On April 18 1998, Audine saw the sky for the first time through a telescope (a flat-field camera with 190 mm opening). The location was Ramonville-Saint-Agne located in the suburbs of Toulouse (code UAI 959). The limiting magnitude was 2.5 to the naked eye.

Target object was the galaxy M51. Twenty exposures of 60 seconds integration time were made in binning 2x2 mode with a prototype camera, afterwards they were combined to produce this document :

The first deep sky image made with an Audine camera.

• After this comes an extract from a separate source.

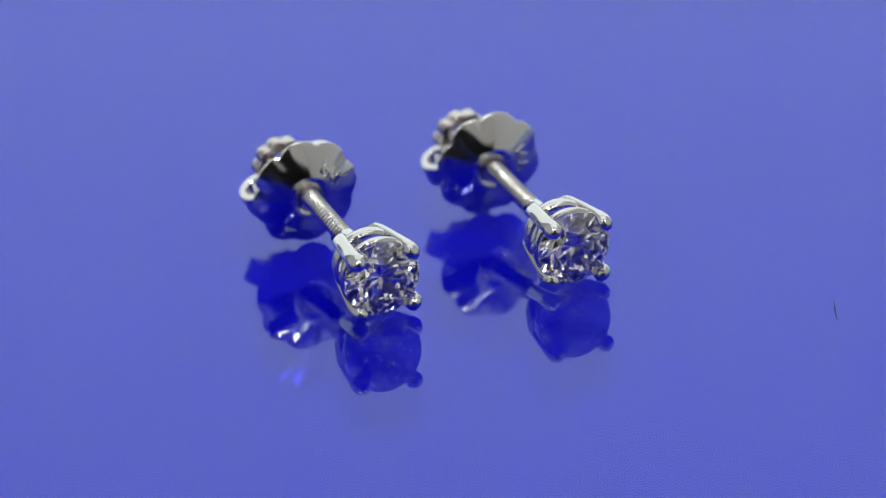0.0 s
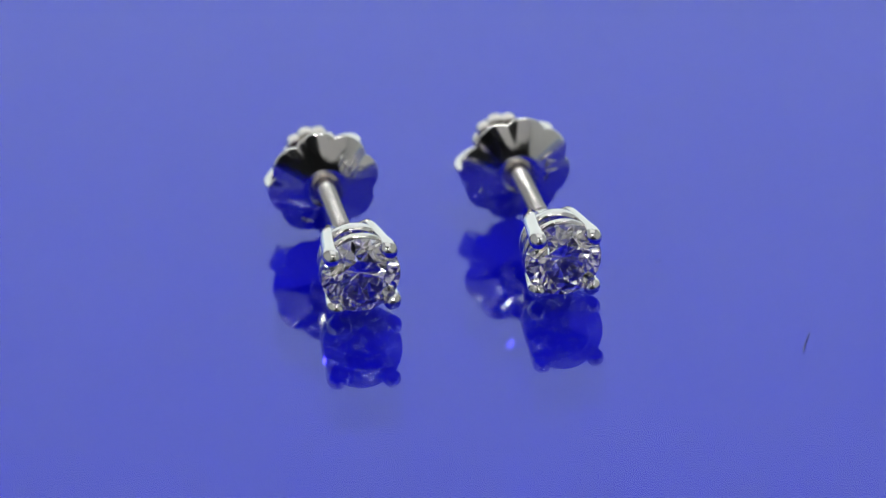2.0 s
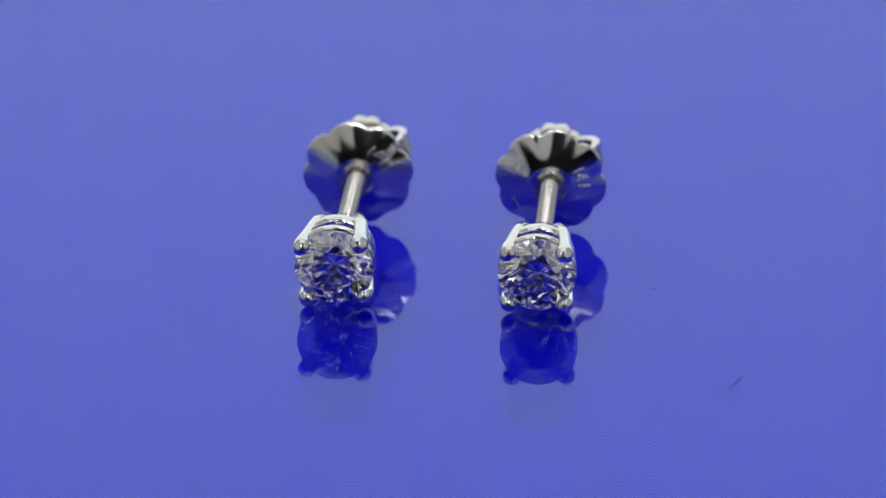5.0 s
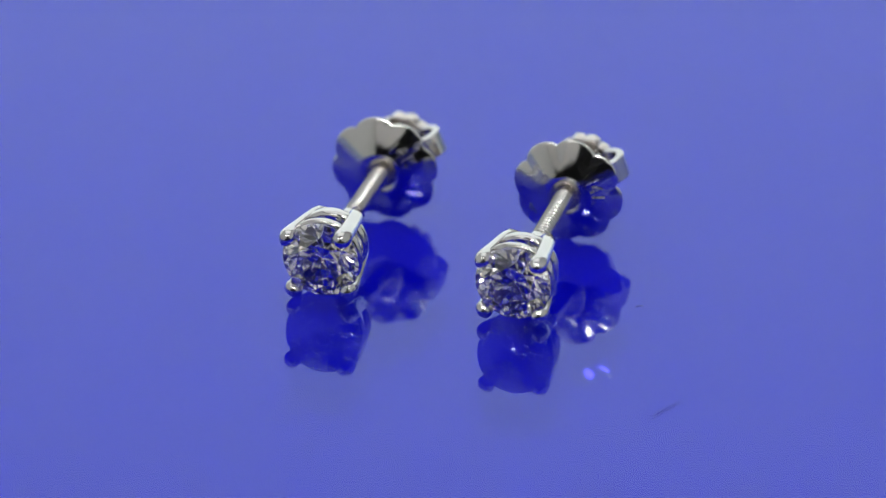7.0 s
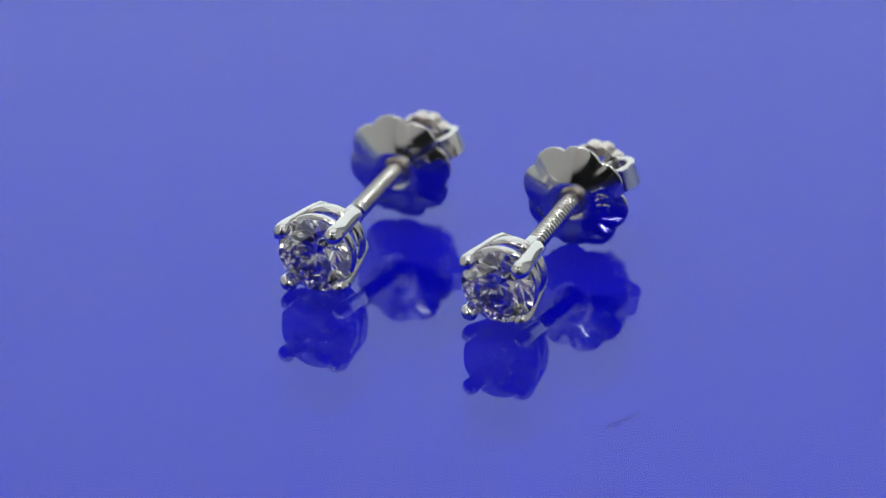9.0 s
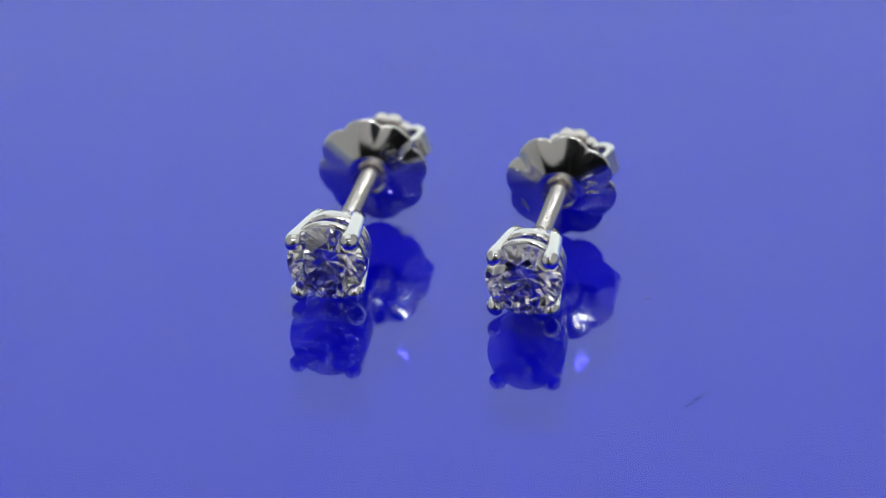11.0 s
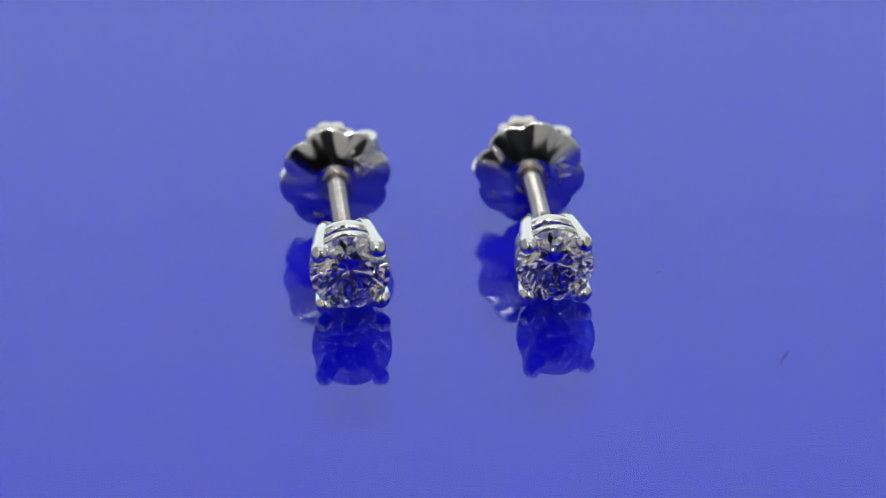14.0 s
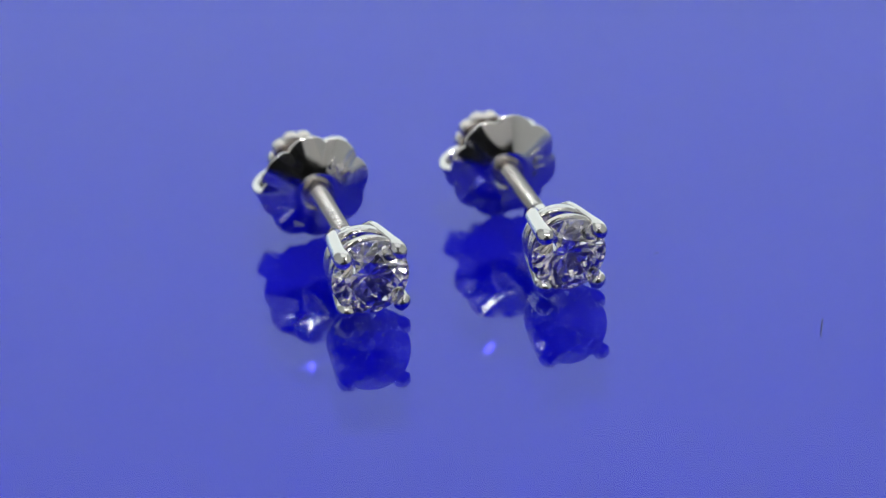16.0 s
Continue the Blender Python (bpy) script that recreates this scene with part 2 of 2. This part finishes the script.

Judicious compositing of those 20 single images permits reconstructing an image with an almost doubled resolution :

Increased resolution by optimised compositing of the first sequence of images acquired with an Audine camera prototype (processing: QMiPS32).
The principle of optimised compositing. During the compositing the images are moved judiciously a fraction of a pixel, this is made possible by resampling the image to a finer matrix than the original images, thus increasing the resolution.
Demonstration of the gain in spatial resolution with optimised compositing in an enlarged portion of the first Audine image. On the left, a traditional composite, made by simply adding the individual images in binning 2x2 mode. On the right, the optimised composite permits reaching a resolution close to what we would get with image acquisition in binning 1x1 mode.
A strongly enlarged field with stars and galaxies observed with the first Audine camera on 19/05/1998 near Ramonville-Saint-Agne with a flat-field camera of 190 mm opening (F/D=4). On the left a composite of 16 exposures of 2 minutes each in binning 2x2 mode. In the middle, the result of optimised compositing. On the right, for comparison, the same field in the Palomar Observatory Sky Survey. The limiting magnitude reached by Audine is in the order of 19.5 despite the fact the observation was made in an urban region that has heavy light pollution. It should be noted that these images were acquired without using a shutter.